**Data to use**
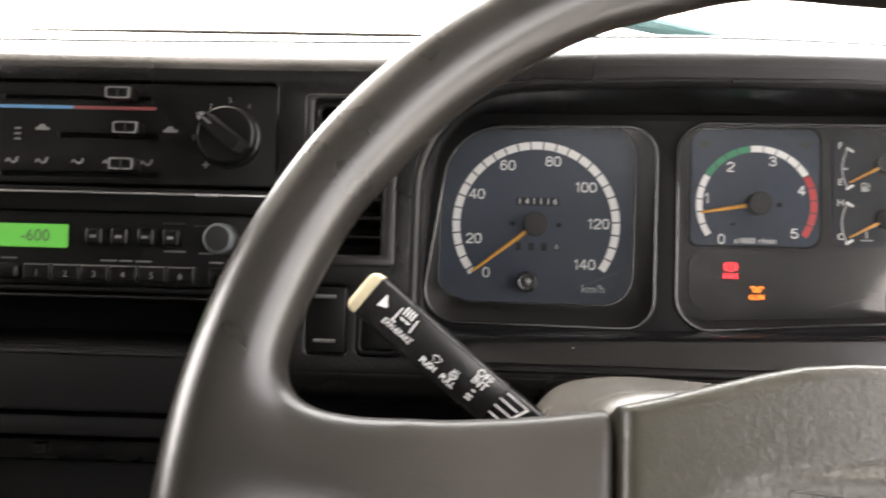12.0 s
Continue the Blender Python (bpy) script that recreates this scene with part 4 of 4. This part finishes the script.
    part("collar", loft([oval(0.0606, 0.0110, 0.0108, 0.001), oval(0.069, 0.0111, 0.0108, 0.001), oval(0.0725, 0.0104, 0.0104, 0.001)]), STALK, s, smooth=60)
    knob = [(0.0682, 0.0085, 0.0098, 0.003), (0.0694, 0.0096, 0.0118, 0.0026), (0.072, 0.0100, 0.0125, 0.002), (0.0960, 0.0094, 0.0118, 0.0012), (0.0980, 0.0084, 0.0105, 0.0012), (0.0987, 0.006, 0.008, 0.0012)]
    part("knob", loft([oval(x, hz, hy, up, 5.0) for x, hz, hy, up in knob]), LILAC, s, "pale grey ribbed end knob", smooth=50)
    y = -0.0112
    for x, d in ((0.0280, -1), (0.0333, 1)):
        arrow = [(x - d * 0.0022, -0.0006), (x, -0.0006), (x, -0.0018), (x + d * 0.0026, 0.0004), (x, 0.0026), (x, 0.0014), (x - d * 0.0022, 0.0014)]
        part("arrow_mark", shape([arrow if d > 0 else arrow[::-1]], y + 0.0005, 0.0004), WHITE, s, smooth=0)
    part("stalk_text", lettering("OFF", 0.0042, 0.0552, -0.0048, y, wide=0.95), DIMW, s, smooth=0)
    part("pointer_mark", shape([[(0.0645, -0.0032), (0.0667, -0.0048), (0.0667, -0.0018)]], y, 0.0003), WHITE, s, smooth=0)


stalks()


def key_and_tag():
    def flat(outline, z, thick):
        me = shape([outline], 0, thick, thick * 0.2, 1)
        me.transform(Matrix.Translation((0, 0, z)) @ FACE.inverted())
        return me

    k = thing("ignition_key", WHEEL, "brass ignition key below the column", "key")
    part("blade", flat([(0.0826, -0.0392), (0.0857, -0.0453), (0.0887, -0.0452), (0.0884, -0.0402), (0.0836, -0.0326), (0.0811, -0.0335)], -0.036, 0.0016), BRASS, k)
    tag = thing("key_tag", WHEEL, "pale yellow paper tag with faint writing", "tag")
    part("slip", flat([(-0.0809, -0.0435), (-0.0762, -0.0515), (-0.0702, -0.0471), (-0.0735, -0.0422), (-0.0787, -0.0379), (-0.0847, -0.0339), (-0.0872, -0.0348)], -0.036, 0.0006), PAPER, tag)
    for (x0, y0), (x1, y1) in (((-0.0812, -0.0397), (-0.0791, -0.0386)), ((-0.0793, -0.0419), (-0.0767, -0.0404)), ((-0.0774, -0.0440), (-0.0748, -0.0426))):
        part("writing_bar", flat([(x0, y0), (x1, y1), (x1 + 0.0003, y1 + 0.0008), (x0 + 0.0003, y0 + 0.0008)], -0.0354, 0.0002), FADED, tag, smooth=0)


key_and_tag()


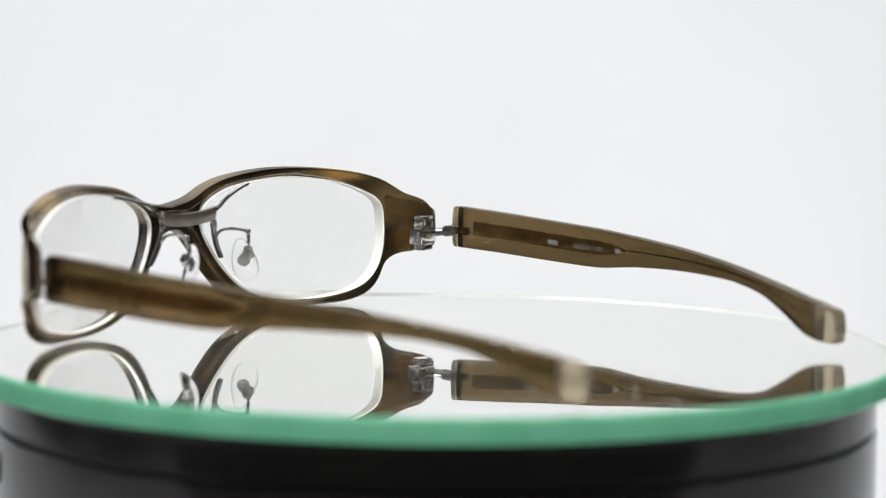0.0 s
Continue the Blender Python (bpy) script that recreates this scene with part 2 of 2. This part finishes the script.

**Your objective**
Give back all entries exactly. No pictures belong in the copy.

**Answer to the problem**
12.0 s
Continue the Blender Python (bpy) script that recreates this scene with part 4 of 4. This part finishes the script.
    part("collar", loft([oval(0.0606, 0.0110, 0.0108, 0.001), oval(0.069, 0.0111, 0.0108, 0.001), oval(0.0725, 0.0104, 0.0104, 0.001)]), STALK, s, smooth=60)
    knob = [(0.0682, 0.0085, 0.0098, 0.003), (0.0694, 0.0096, 0.0118, 0.0026), (0.072, 0.0100, 0.0125, 0.002), (0.0960, 0.0094, 0.0118, 0.0012), (0.0980, 0.0084, 0.0105, 0.0012), (0.0987, 0.006, 0.008, 0.0012)]
    part("knob", loft([oval(x, hz, hy, up, 5.0) for x, hz, hy, up in knob]), LILAC, s, "pale grey ribbed end knob", smooth=50)
    y = -0.0112
    for x, d in ((0.0280, -1), (0.0333, 1)):
        arrow = [(x - d * 0.0022, -0.0006), (x, -0.0006), (x, -0.0018), (x + d * 0.0026, 0.0004), (x, 0.0026), (x, 0.0014), (x - d * 0.0022, 0.0014)]
        part("arrow_mark", shape([arrow if d > 0 else arrow[::-1]], y + 0.0005, 0.0004), WHITE, s, smooth=0)
    part("stalk_text", lettering("OFF", 0.0042, 0.0552, -0.0048, y, wide=0.95), DIMW, s, smooth=0)
    part("pointer_mark", shape([[(0.0645, -0.0032), (0.0667, -0.0048), (0.0667, -0.0018)]], y, 0.0003), WHITE, s, smooth=0)


stalks()


def key_and_tag():
    def flat(outline, z, thick):
        me = shape([outline], 0, thick, thick * 0.2, 1)
        me.transform(Matrix.Translation((0, 0, z)) @ FACE.inverted())
        return me

    k = thing("ignition_key", WHEEL, "brass ignition key below the column", "key")
    part("blade", flat([(0.0826, -0.0392), (0.0857, -0.0453), (0.0887, -0.0452), (0.0884, -0.0402), (0.0836, -0.0326), (0.0811, -0.0335)], -0.036, 0.0016), BRASS, k)
    tag = thing("key_tag", WHEEL, "pale yellow paper tag with faint writing", "tag")
    part("slip", flat([(-0.0809, -0.0435), (-0.0762, -0.0515), (-0.0702, -0.0471), (-0.0735, -0.0422), (-0.0787, -0.0379), (-0.0847, -0.0339), (-0.0872, -0.0348)], -0.036, 0.0006), PAPER, tag)
    for (x0, y0), (x1, y1) in (((-0.0812, -0.0397), (-0.0791, -0.0386)), ((-0.0793, -0.0419), (-0.0767, -0.0404)), ((-0.0774, -0.0440), (-0.0748, -0.0426))):
        part("writing_bar", flat([(x0, y0), (x1, y1), (x1 + 0.0003, y1 + 0.0008), (x0 + 0.0003, y0 + 0.0008)], -0.0354, 0.0002), FADED, tag, smooth=0)


key_and_tag()


0.0 s
Continue the Blender Python (bpy) script that recreates this scene with part 2 of 2. This part finishes the script.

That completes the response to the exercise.